Imagine discovering the promise of pre-exposure prophylaxis (PrEP) for the first time and determining that it can lower your risk of becoming HIV positive. You get up the nerve to go to your primary care physician and ask him or her if you are a candidate for the treatment, and your doctor either dismisses your question or, even worse, has no idea what PrEP is.
That’s a problem that some in the Miami-Dade County community—which includes Miami, Hialeah, Miami Beach and other areas—are facing. “When we have meetings with members of the community and start talking about PrEP, some of them are saying their private doctors are not familiar with it, and sometimes they’re educating the providers,” says Kira Villamizar, public health services manager for the Florida Department of Health in Miami-Dade County. For Black Americans who often have less access to health-care services than other groups, this lack of knowledge among medical providers is particularly troubling.

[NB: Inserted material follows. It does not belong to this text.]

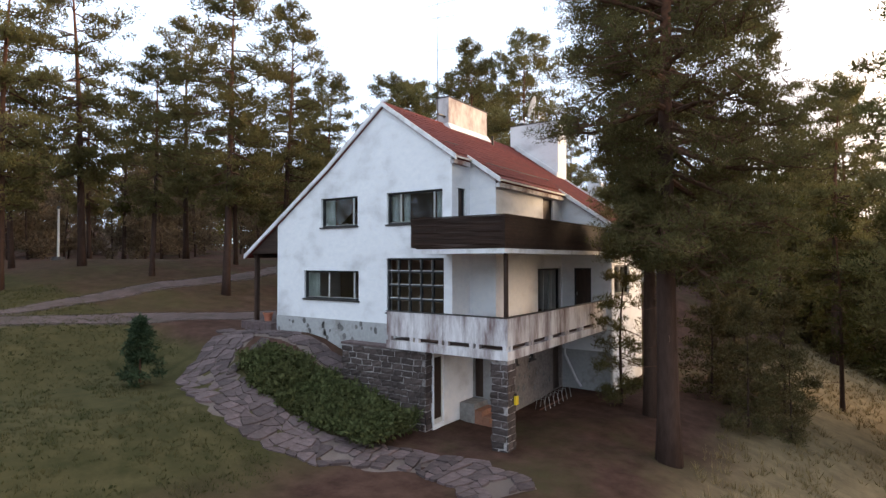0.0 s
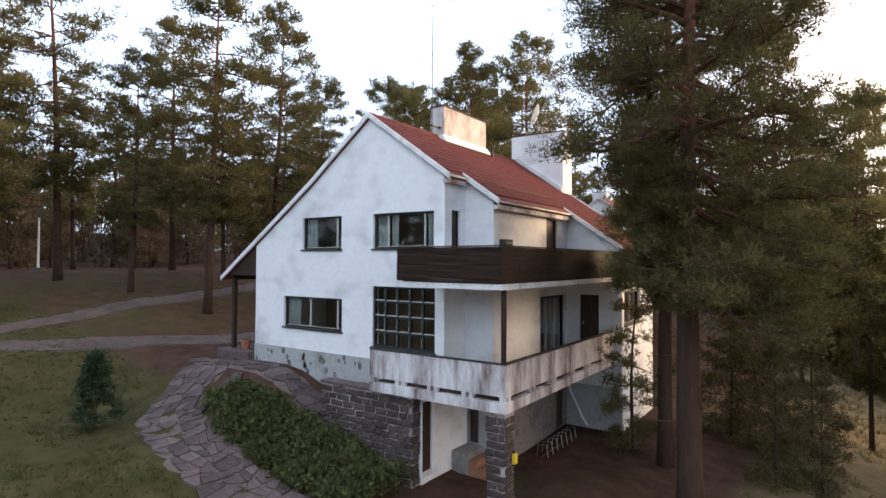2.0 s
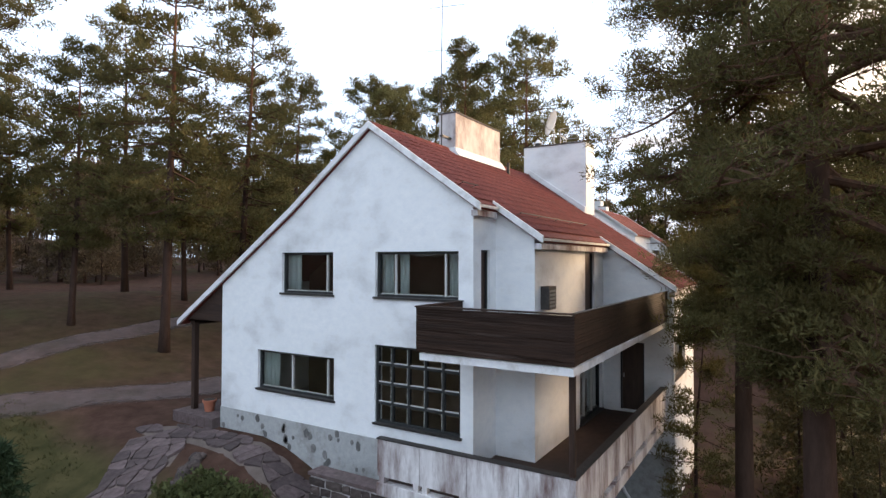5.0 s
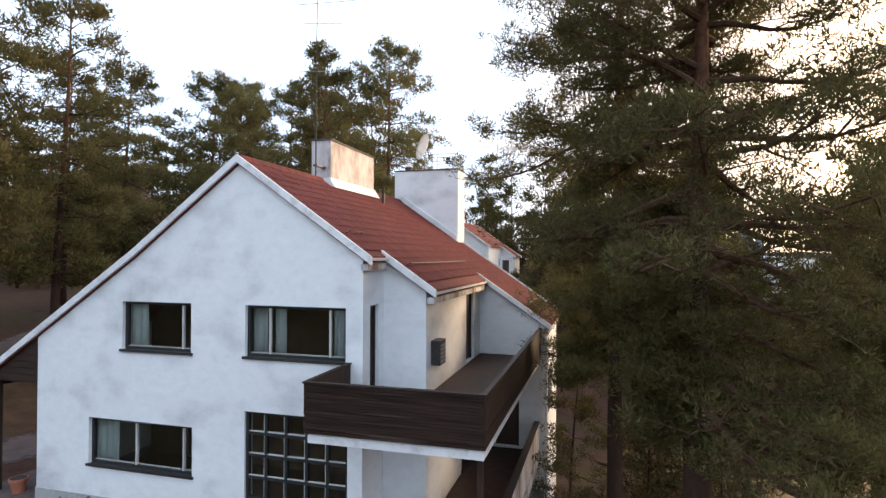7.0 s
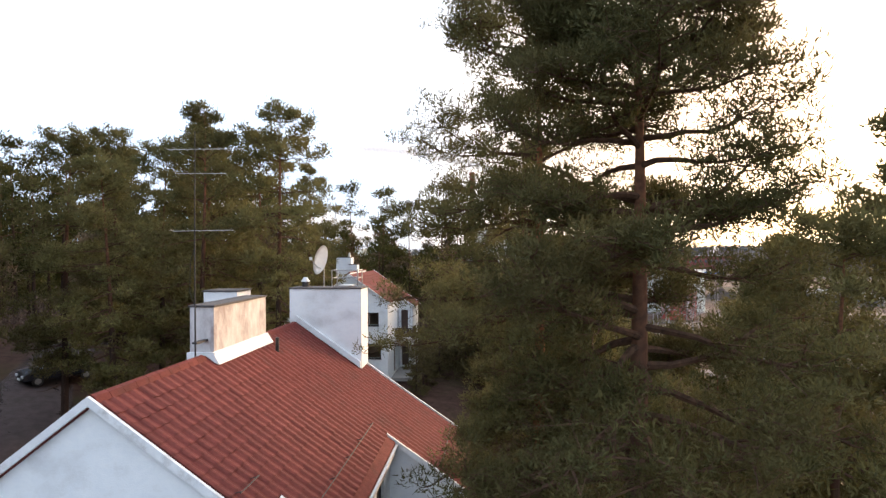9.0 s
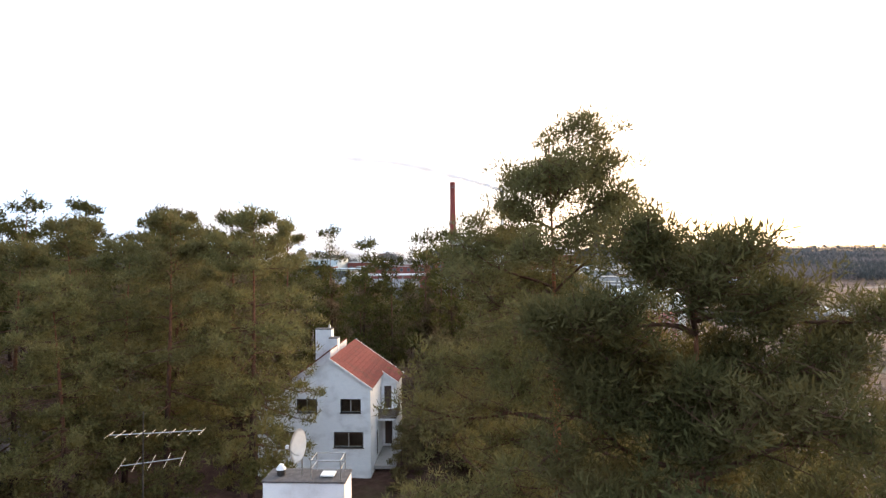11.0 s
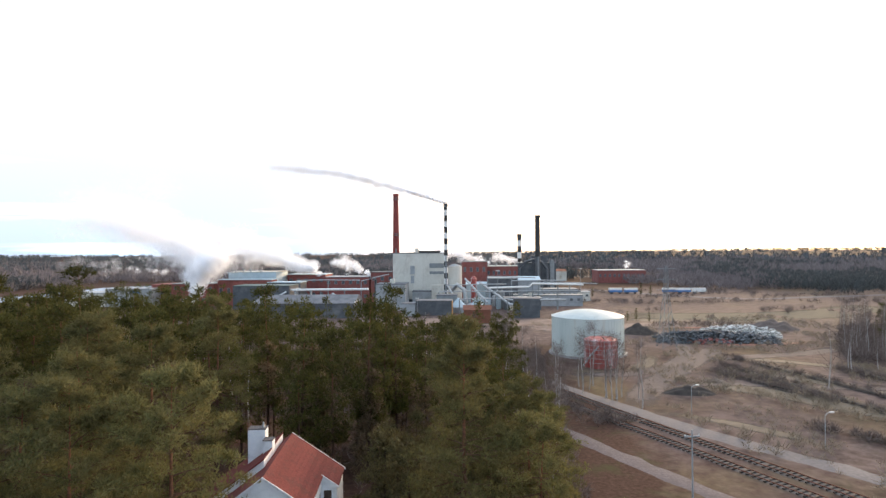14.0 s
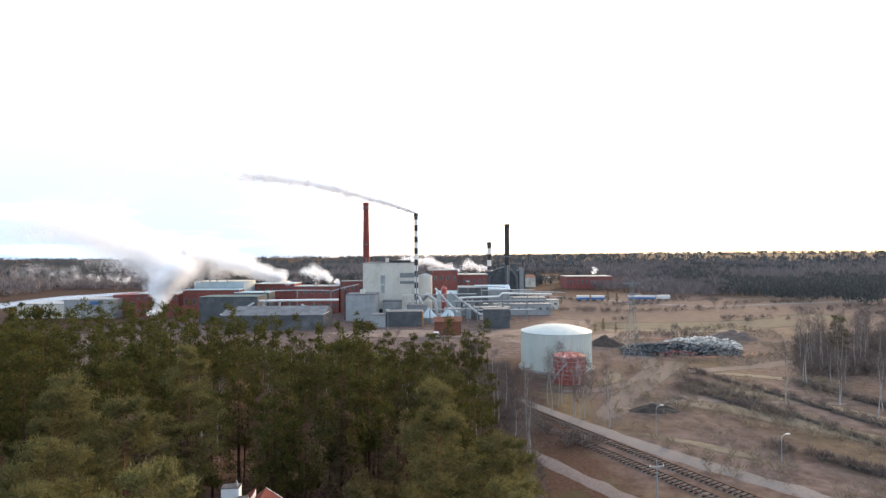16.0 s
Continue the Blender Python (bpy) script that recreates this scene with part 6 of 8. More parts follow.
pipe("conveyor", [(-75, 290, -4), (-62, 300, 3.8)], 0.5, M_GALV, "sloping pale covered conveyor", False)
pipe("conveyor", [(-36, 290, 3.4), (-22, 282, -3)], 0.5, M_GALV, "sloping pale covered conveyor", False)
pipe("conveyor", [(26, 318, 5), (31, 298, -5.5)], 0.6, M_GALV, "steep pale chip conveyor bridge", False)
pipe("conveyor", [(36, 318, 9), (46, 296, -3)], 0.6, M_GALV, "steep pale chip conveyor bridge", False)
pipe("conveyor", [(44, 312, 7), (58, 290, -4)], 0.7, M_GALV, "steep pale chip conveyor bridge", False)
for a, b in (((20, 300, 3), (60, 296, 3)), ((24, 308, 6), (58, 306, 6.5)), ((62, 312, 8), (92, 309, 8)), ((50, 326, 10), (78, 322, 9)), ((30, 286, 0), (56, 284, 0)),
             ((-60, 318, 9), (-24, 314, 9)), ((-24, 322, 8), (-8, 320, 12)), ((84, 330, 6), (116, 326, 5))):
    pipe("pipe_bridge", [a, ((a[0] + b[0]) / 2, (a[1] + b[1]) / 2, (a[2] + b[2]) / 2 + 0.2), b], 0.28, M_GALV, "thin pale pipe run on steel legs")
pipe("duct", [(80, 384, -7), (80, 384, 12), (84, 384, 17), (90, 384, 19), (96, 384, 17), (100, 384, 12), (100, 384, -7)], 1.0, M_DARK_CLAD, "dark arched flue duct", False)
pipe("duct", [(28, 318, 2), (31, 314, 6), (35, 312, 3), (36, 310, -7)], 1.2, M_GALV, "bent pale flue duct", False)
for x, y, hgt in ((8, 262, 10), (50, 285, 22), (118, 366, 20), (-52, 282, 14), (44, 270, 14)):
    ms = thing("light_mast", "tall thin yard light mast", "lamp post", (x, y, PLAIN), "yard masts")
    part("pole", cyl(bmesh.new(), 0, 0, -0.5, hgt, 0.16, 0.10, 8), M_STEEL, ms)
    part("lamp_head", boxed(-0.9, 0.9, -0.2, 0.2, hgt, hgt + 0.35), M_WHITE, ms)

# storage tanks
tank = thing("storage_tank", "huge pale green storage tank with a domed roof and rust streaks", "tank", (61.2, 170.6, PLAIN))
part("shell", cyl(bmesh.new(), 0, 0, -0.5, 11.6, 11.1, 11.1, 64), M_TANK, tank)
bm = bmesh.new()
prev = [bm.verts.new((11.25 * math.cos(a), 11.25 * math.sin(a), 11.6)) for a in (2 * math.pi * i / 64 for i in range(64))]
for k in range(1, 7):
    rr, zz = 11.25 * (1 - k / 7), 11.6 + 2.0 * (1 - (1 - k / 7) ** 2)
    ring = [bm.verts.new((rr * math.cos(a), rr * math.sin(a), zz)) for a in (2 * math.pi * i / 64 for i in range(64))]
    for i in range(64):
        bm.faces.new((prev[i], prev[(i + 1) % 64], ring[(i + 1) % 64], ring[i]))
    prev = ring
bm.faces.new(prev)
part("dome", bm, M_TANKTOP, tank, smooth=True)
for i in range(64):
    a = 2 * math.pi * i / 64
    bm = boxed(-0.06, 0.06, -0.10, 0.06, 0, 11.5)
    bmesh.ops.transform(bm, matrix=pose(11.05 * math.cos(a), 11.05 * math.sin(a), 0, 0, 0, math.degrees(a) + 90), verts=bm.verts)
    if math.sin(a) < 0.3:
        part("rib", bm, M_TANK, tank)
    else:
        bm.free()
part("foundation", cyl(bmesh.new(), 0, 0, -0.6, 0.35, 12.2, 12.0, 48), M_CONCRETE, tank)
rt = thing("red_tank", "smaller red tank with pale bands and a stair", "tank", (58.6, 150.4, PLAIN))
part("shell", cyl(bmesh.new(), 0, 0, -0.5, 7.3, 4.5, 4.5, 40), M_REDTANK, rt)
part("lid", cyl(bmesh.new(), 0, 0, 7.3, 7.7, 4.6, 3.6, 40), M_REDTANK, rt)
for i in range(14):
    a = 2 * math.pi * i / 14
    bm = boxed(-0.09, 0.09, -0.10, 0.08, 0, 7.2)
    bmesh.ops.transform(bm, matrix=pose(4.5 * math.cos(a), 4.5 * math.sin(a), 0, 0, 0, math.degrees(a) + 90), verts=bm.verts)
    part("upright", bm, M_REDTANK, rt)
for z in (1.2, 2.4, 3.6, 4.8, 6.0, 7.1):
    part("hoop", cyl(bmesh.new(), 0, 0, z, z + 0.12, 4.56, 4.56, 40), M_GALV, rt)
part("stair", tube(bmesh.new(), [(-5.4, -1.5, 0.2), (-4.2, -3.4, 3.2), (-2.2, -4.8, 6.0)], 0.22, 5), M_GALV, rt)


def heap(name, x, y, w, d, hgt, mat, label, seed):
    """A rough mound of loose stuff on the plain."""
    n = 22
    verts = []
    for j in range(n + 1):
        for i in range(n + 1):
            u, v = i / n * 2 - 1, j / n * 2 - 1
            r = math.sqrt(u * u + v * v)
            z = hgt * max(0.0, 1 - r ** 1.6) * (0.8 + 0.5 * noise.noise((u * 3, v * 3, seed)))
            verts.append((u * w / 2, v * d / 2, z - 0.15))
    faces = [(j * (n + 1) + i, j * (n + 1) + i + 1, (j + 1) * (n + 1) + i + 1, (j + 1) * (n + 1) + i) for j in range(n) for i in range(n)]
    ob = link(name, pymesh(name, verts, faces, mat), None, smooth=True)
    ob.matrix_world = pose(x, y, PLAIN, 0, 0, TURN - 8)
    return tagged(ob, label, "heap")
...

Luckily, Miami-Dade County’s health department isn’t taking that lightly.
Getting to the Root of the Problem
The challenge with physicians is twofold, says Susanne Doblecki-Lewis, M.D., an infectious-disease specialist in Miami who is working with the Florida Department of Health in Miami-Dade County to lessen the grip of the region’s HIV/AIDS epidemic.
Many physicians don’t know about PrEP, so that’s a knowledge gap that needs to be corrected, Dr. Doblecki-Lewis explains. However, in some cases providers are simply reluctant to address sexual-health issues. That means they don’t talk to their patients about whether they might benefit from PrEP or ask them questions about their sexual behavior, so these patients may never know the option even exists.
The Florida Department of Health in Miami-Dade County is committed to training and educating physicians so that they can be more knowledgeable and comfortable talking to patients about PrEP. “Making sure providers are educated and supported to provide PrEP in their practices is very important, but I don’t have the illusion that we’re ever going to get to the point where 100 percent of primary care providers are comfortable and appropriately providing PrEP to all of their patients who are at risk,” Dr. Doblecki-Lewis says. “So the other part is having these visible clinics or sites where it’s well-known that you can safely, without stigma, get what you need.”
A Mandate From the Top
The mission to spread knowledge and access to PrEP is not one that Miami-Dade takes lightly. The Florida Department of Health, which the county health departments (including the Florida Department of Health in Miami-Dade County) report to, came up with a plan to eliminate HIV transmission and reduce HIV-related deaths. PrEP is one of the key strategies, so counties such as Miami-Dade are looking at ways to inform residents about it. “That’s why it’s so important that PrEP services are available in the community and that we build capacity,” Villamizar says.
Also, Mayor Carlos A. Gimenez of Miami-Dade County recently convened a task force with the purpose of creating a blueprint of recommendations that would help eliminate HIV in the region; one of those recommendations was to increase the utilization of PrEP, Villamizar says.
The Florida Department of Health in Miami-Dade County is complying with the recommendations in a number of ways that can help Black communities in particular:
· The PrEP clinic run by the department has PrEP navigators who are able to get PrEP at low or no cost for members of the community, Dr. Doblecki-Lewis says.
· The department is attempting to expand the reach of PrEP in all parts of Miami-Dade by building relationships with partners in the community, such as hospitals and urgent-care centers, in hopes that they will offer PrEP.
· The outreach is mindful of racial, ethnic and linguistic differences, ensuring that people of all communities receive information in a way that resonates with them.
One reason the effort in Miami-Dade has been so successful is that the Florida Department of Health in Miami-Dade County is committed to including representatives of every race, ethnicity and social class in the fight against HIV/AIDS. The health department has invited members of the community and health-care providers to come to the table to talk about the challenges of getting PrEP out to the community, as well as possible solutions, Villamizar says. “When you bring the community [together] and you work in collaboration and in partnership, you can make it happen. That’s the way we move the agenda forward.”
Tamara E. Holmes is a Washington, D.C.-based journalist who writes about health, wealth and personal growth.